Life-cycle emissions refer to the pollutants and greenhouse gases produced at every stage of the vehicle’s life span. These include emissions from material sourcing, vehicle production, distribution, use, all the way up to its disposal. For vehicles with internal combustion engines, the bulk of its life-cycle emissions comes from the process of petroleum extraction, gasoline refinement, and gas distribution.

While the benefits of zero direct emissions from electric vehicles are generally accepted, there is much debate about the overall impact of its life-cycle emissions to the environment. Some vouch for their positive impact on reducing pollution and slowing down climate change. However, there is growing concern that emissions tied to vehicle production make them no different or even worse than conventional vehicles.

Electric Vehicles and their Environmental Impact: Points of Contention

The U.S. government has done its part in pushing more Americans to make the switch to electric cars. Federal tax credits of up to $7,500 and purchase rebates of up to $5,000 in several states make purchasing an electric vehicle seem like a great deal—especially for something that will supposedly also benefit the environment.

In the next ten years, renewable power sources will only be at 30% in the national electrical grid’s power mix. As more people purchase green cars, the demand for electricity will only increase.

While these cost savings seem great, there’s the risk of overlooking potentially negative effects to the environment because of how these vehicles are marketed to consumers to make them feel good about the “green” alternative. Upon closer inspection, there is more to the technology that must be weighed in order to truly understand the real environmental impact of green cars.

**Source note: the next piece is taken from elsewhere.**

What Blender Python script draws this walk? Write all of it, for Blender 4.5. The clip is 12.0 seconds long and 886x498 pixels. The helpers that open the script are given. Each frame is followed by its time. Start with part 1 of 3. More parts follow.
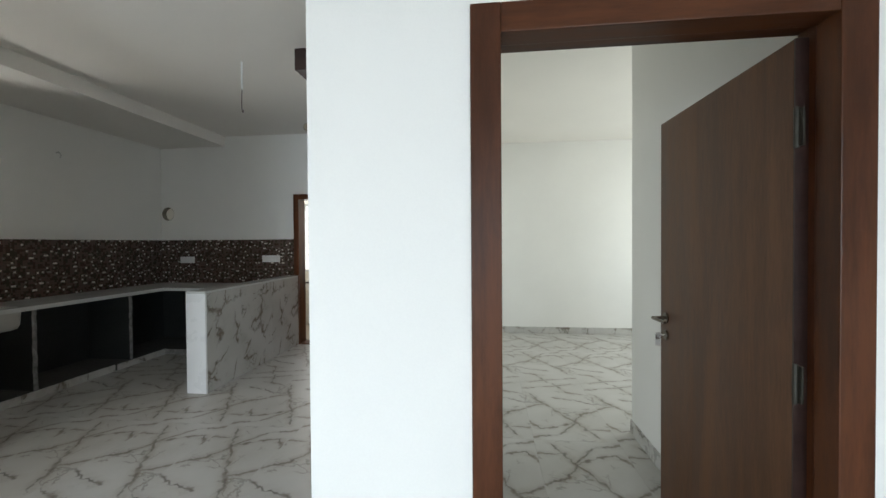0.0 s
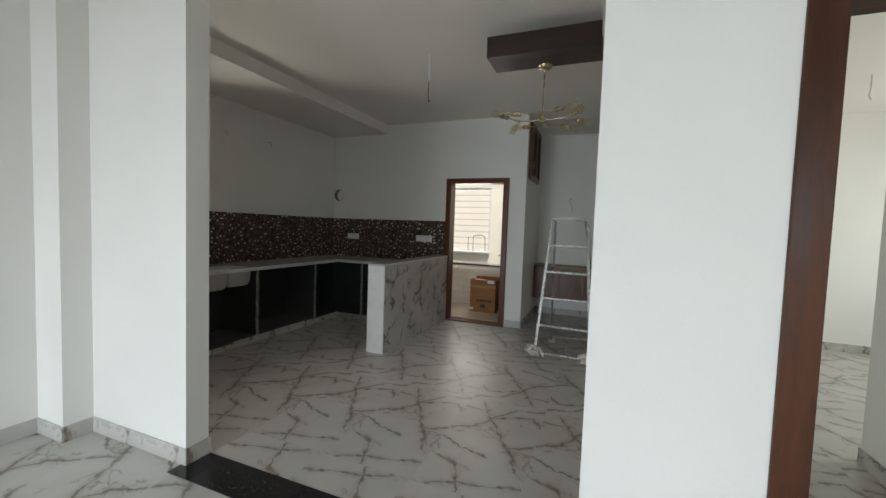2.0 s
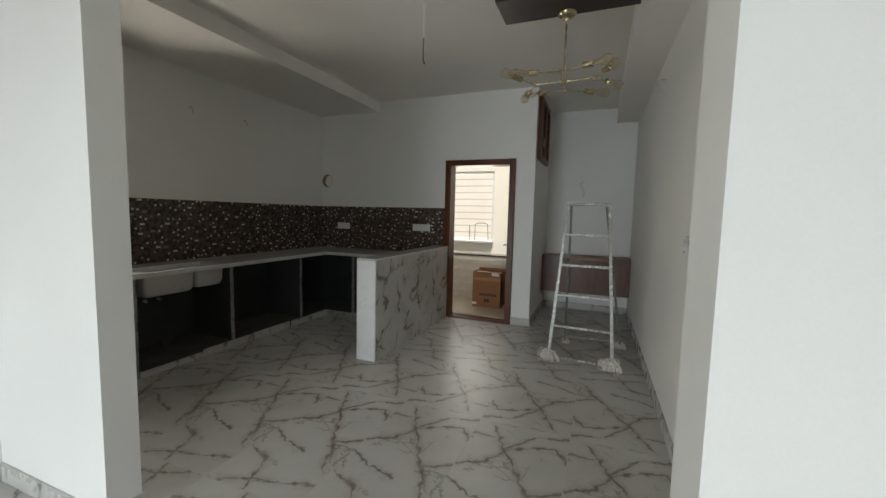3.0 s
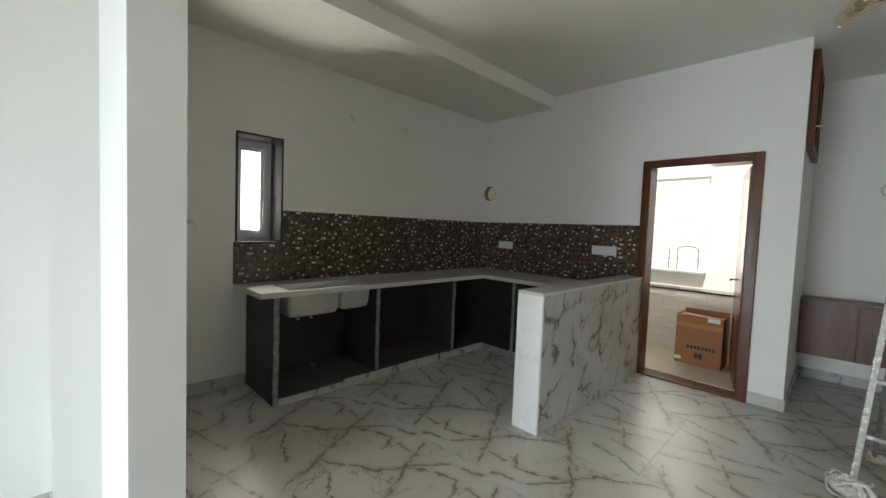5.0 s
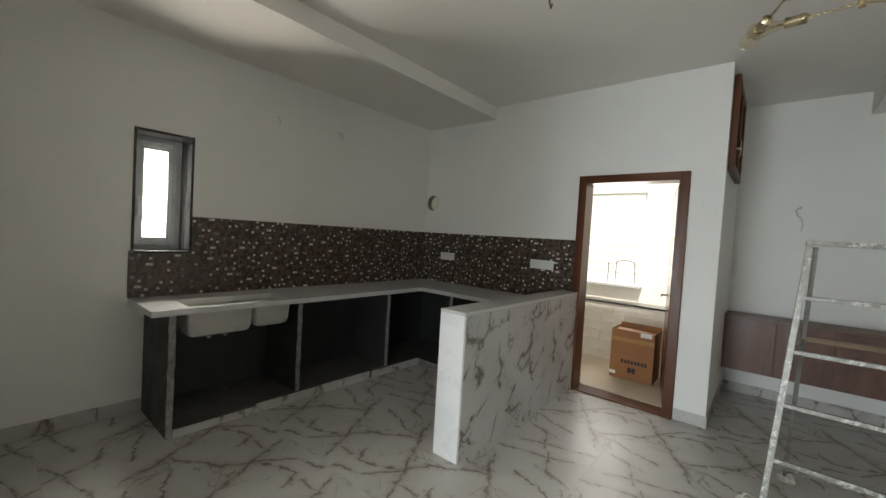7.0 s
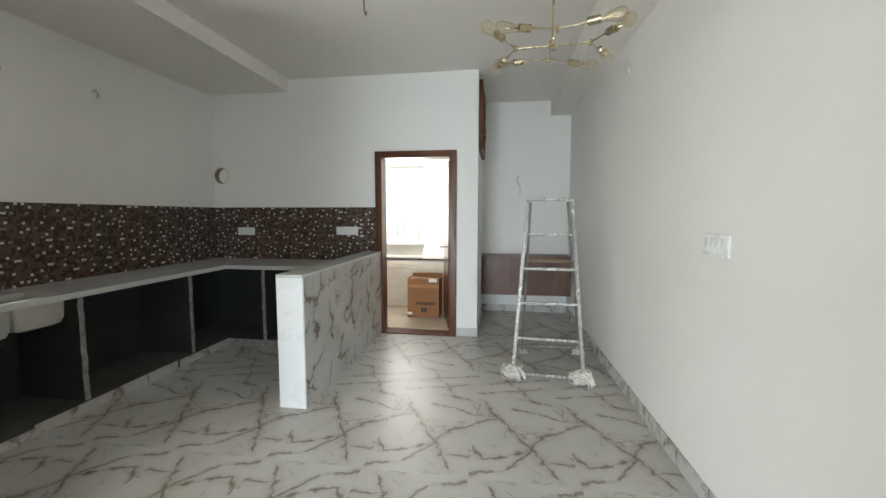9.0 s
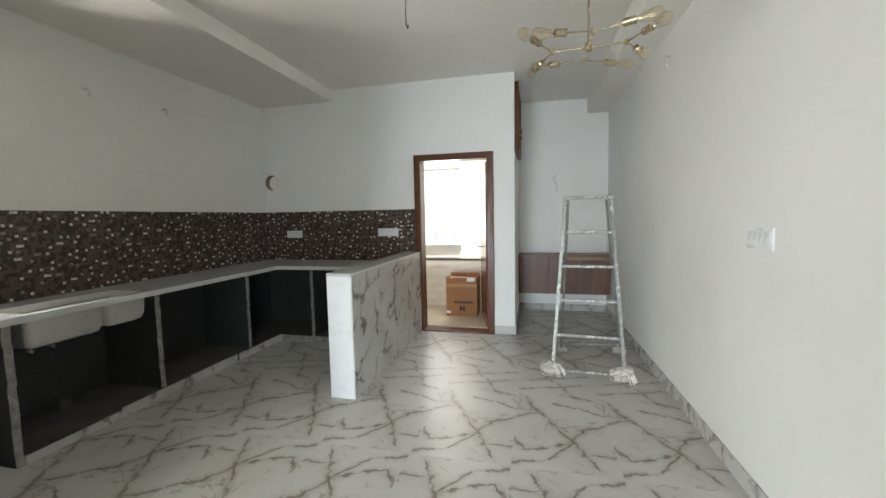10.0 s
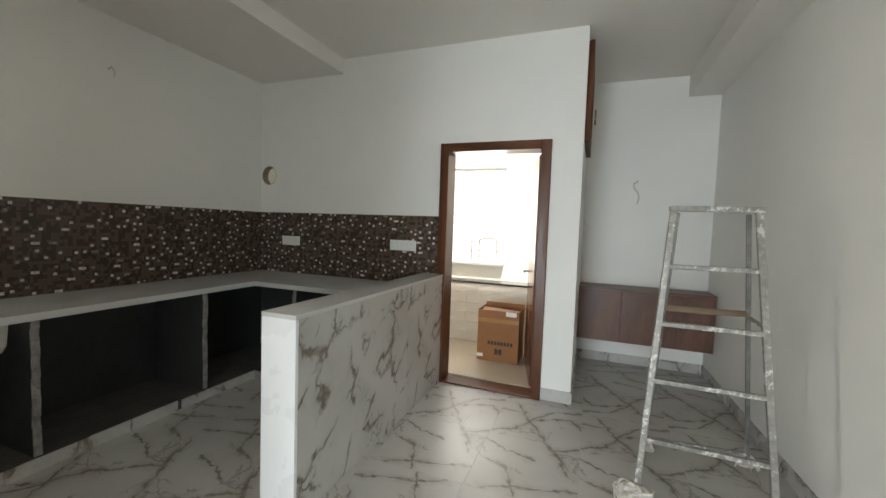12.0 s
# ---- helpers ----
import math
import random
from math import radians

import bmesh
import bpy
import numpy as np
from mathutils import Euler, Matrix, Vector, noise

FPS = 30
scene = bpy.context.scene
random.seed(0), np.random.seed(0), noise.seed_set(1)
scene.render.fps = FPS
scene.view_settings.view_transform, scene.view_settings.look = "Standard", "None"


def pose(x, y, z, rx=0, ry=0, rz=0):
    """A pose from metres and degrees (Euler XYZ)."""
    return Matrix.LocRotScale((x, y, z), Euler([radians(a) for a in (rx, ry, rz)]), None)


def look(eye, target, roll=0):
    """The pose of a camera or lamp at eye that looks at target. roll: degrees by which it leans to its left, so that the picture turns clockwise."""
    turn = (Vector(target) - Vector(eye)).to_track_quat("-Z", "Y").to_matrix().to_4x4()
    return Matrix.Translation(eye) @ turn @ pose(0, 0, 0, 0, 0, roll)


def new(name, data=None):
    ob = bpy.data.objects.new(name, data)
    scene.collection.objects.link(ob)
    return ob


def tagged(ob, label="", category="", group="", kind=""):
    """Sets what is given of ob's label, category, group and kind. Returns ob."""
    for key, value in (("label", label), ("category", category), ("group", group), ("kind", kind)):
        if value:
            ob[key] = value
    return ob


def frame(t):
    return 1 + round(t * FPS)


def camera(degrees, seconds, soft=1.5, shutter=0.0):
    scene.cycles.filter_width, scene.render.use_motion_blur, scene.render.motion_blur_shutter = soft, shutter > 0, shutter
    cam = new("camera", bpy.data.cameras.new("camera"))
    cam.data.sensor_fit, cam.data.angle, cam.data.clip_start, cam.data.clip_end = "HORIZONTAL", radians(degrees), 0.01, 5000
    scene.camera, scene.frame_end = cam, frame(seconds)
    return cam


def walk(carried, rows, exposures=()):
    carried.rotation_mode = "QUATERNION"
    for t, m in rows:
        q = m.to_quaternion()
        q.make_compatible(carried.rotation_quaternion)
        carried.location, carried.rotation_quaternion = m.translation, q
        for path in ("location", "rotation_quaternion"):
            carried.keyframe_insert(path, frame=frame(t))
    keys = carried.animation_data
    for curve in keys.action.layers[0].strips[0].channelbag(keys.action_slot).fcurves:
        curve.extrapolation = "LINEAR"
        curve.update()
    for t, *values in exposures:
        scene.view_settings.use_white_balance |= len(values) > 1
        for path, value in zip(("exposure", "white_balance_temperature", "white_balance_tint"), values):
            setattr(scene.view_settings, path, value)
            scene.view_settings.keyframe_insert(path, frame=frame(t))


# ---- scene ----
cam = camera(96.7, 12.0)
PATH = [
    (0, (0.034, 0.088, 1.446), (-0.187, 2.075, 1.417), -0.4),
    (0.2, (-0.054, 0.004, 1.434), (-0.326, 1.985, 1.444), 0.3),
    (0.5, (-0.235, -0.105, 1.436), (-0.713, 1.835, 1.346), -0.5),
    (0.7, (-0.348, -0.202, 1.408), (-0.977, 1.695, 1.311), -0.6),
    (1, (-0.411, -0.259, 1.427), (-1.158, 1.596, 1.4), 1.5),
    (1.5, (-0.448, -0.258, 1.436), (-1.192, 1.598, 1.469), 2.2),
    (2, (-0.49, -0.116, 1.419), (-1.237, 1.736, 1.311), 2.0),
    (2.5, (-0.593, 0.203, 1.426), (-1.347, 2.047, 1.252), 1.0),
    (2.7, (-0.638, 0.301, 1.428), (-1.361, 2.157, 1.249), 1.6),
    (4.3, (-1.118, 0.924, 1.421), (-2.238, 2.578, 1.33), 0.9),
    (4.5, (-1.169, 1.02, 1.419), (-2.374, 2.609, 1.318), 1.7),
    (5, (-1.267, 1.243, 1.415), (-2.681, 2.64, 1.31), 2.2),
    (5.2, (-1.271, 1.317, 1.412), (-2.827, 2.56, 1.359), 1.2),
    (5.5, (-1.225, 1.428, 1.444), (-2.975, 2.383, 1.391), 2.9),
    (5.7, (-1.179, 1.506, 1.451), (-2.974, 2.372, 1.41), 3.3),
    (6, (-1.158, 1.561, 1.479), (-2.936, 2.455, 1.398), 1.9),
    (6.5, (-1.144, 1.608, 1.467), (-2.797, 2.731, 1.39), 2.2),
    (7, (-1.181, 1.572, 1.485), (-2.467, 3.103, 1.418), 3.4),
    (7.2, (-1.22, 1.515, 1.469), (-2.266, 3.218, 1.418), 2.6),
    (7.5, (-1.301, 1.392, 1.475), (-1.97, 3.275, 1.384), 2.0),
    (7.7, (-1.282, 1.367, 1.464), (-1.787, 3.3, 1.361), 1.7),
    (9.3, (-1.276, 0.876, 1.426), (-1.557, 2.848, 1.251), -0.0),
    (9.5, (-1.283, 0.83, 1.435), (-1.572, 2.801, 1.263), -0.3),
    (10, (-1.292, 0.863, 1.416), (-1.75, 2.803, 1.254), -1.1),
    (10.2, (-1.318, 0.901, 1.433), (-1.943, 2.797, 1.31), -0.4),
    (10.5, (-1.33, 0.984, 1.414), (-2.162, 2.798, 1.285), 0.5),
    (10.7, (-1.341, 1.103, 1.419), (-2.214, 2.9, 1.313), 1.0),
    (11, (-1.369, 1.314, 1.393), (-2.23, 3.118, 1.32), 1.2),
    (11.5, (-1.389, 1.684, 1.4), (-2.14, 3.537, 1.348), 1.1),
    (12, (-1.43, 2.179, 1.425), (-2.134, 4.048, 1.313), 2.0),
]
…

Here are just a few points of debate regarding electric vehicles (or EVs):

  1. The electricity that powers EVs is still partly produced by burning fossil fuels.

In the U.S., the majority of EVs are powered by plugging into the electrical grid. Looking at the current mix of power sources, you may be disappointed to know that burning fossil fuels remains the main source of electricity for the country. The second-largest power source is coal, and coming in at third is nuclear power, which has its own set of byproducts that worry environmentalists.

In the next 10 years, renewable power sources will only be at 30% in the national electrical grid’s power mix. As more people purchase green cars, the demand for electricity will only increase. As long as the power grid relies on traditional energy sources, the life-cycle emissions of EVs will continue to contribute to pollution and climate change.

  1. Manufacturing lithium-ion batteries consumes a significant amount of energy, and the process is not necessarily clean.

Another pressing concern about EVs is the impact of its production on the environment. One of the main issues revolves around the emissions produced while manufacturing the batteries that power these cars’ electric motors.

The production of lithium-ion batteries requires the mining and refining of rare earth metals such as nickel and cobalt. This process requires high heat and sterile conditions, consuming a significant amount of energy derived from power sources that are far from being considered “clean.”

Although Tesla has committed to producing its batteries using 100% renewable energy at their Gigafactory in the U.S., they are the exception and not the rule. Most automakers that build EVs source their batteries from facilities located in Asian countries like Japan, South Korea, and China. Like most of the U.S. and Europe, these countries continue to rely on burning fossil fuels as their main energy source.

Roughly half of the emissions related to lithium-ion battery production is generated from the electricity used to manufacture it. That being said, there is a need to move towards cleaner energy alternatives in order to create more efficient power plants that can produce cleaner batteries.

The International Council on Clean Transportation (or ICCT) approximates a 17% decrease in battery manufacturing emissions within a decade if carbon emissions from electricity production are reduced by 30%.

  1. Large-scale battery recycling for EVs and hybrids is not yet feasible.

A popular suggestion for mitigating the effects of harmful emissions from lithium-ion battery manufacturing is to recycle existing batteries. However, this undertaking will only become feasible once more people choose EVs and plug-in hybrids over conventional gas-powered vehicles.

A popular suggestion for mitigating the effects of harmful emissions from lithium-ion battery manufacturing is to recycle existing batteries.

Creating an effective large-scale recycling scheme is no easy feat. The materials used in electric vehicle batteries are currently too varied. There is a need to standardize battery chemistry, structure, and production in order for the commercial viability of recycling to improve.

In addition, the extraction and manipulation of batteries to reuse their metals and reduce the need for mining will also require the use of traditional power sources, which could lessen recycling’s positive impact to the environment.

Is there hope for electric vehicles to be completely green?

At the rate things are going, more electric vehicles will be seen on American roads in the next few years. The question is whether or not the life-cycle emissions of these vehicles can be reduced to the point where we can say that they significantly benefit the environment compared to cars that use internal combustion engines. As it stands, untangling green cars’ production from conventional power sources is the only solution, but as we have seen, the challenge is more complex than can be gleaned at first glance. Can the country transition to 100% renewable energy? That’s another complicated debate on its own.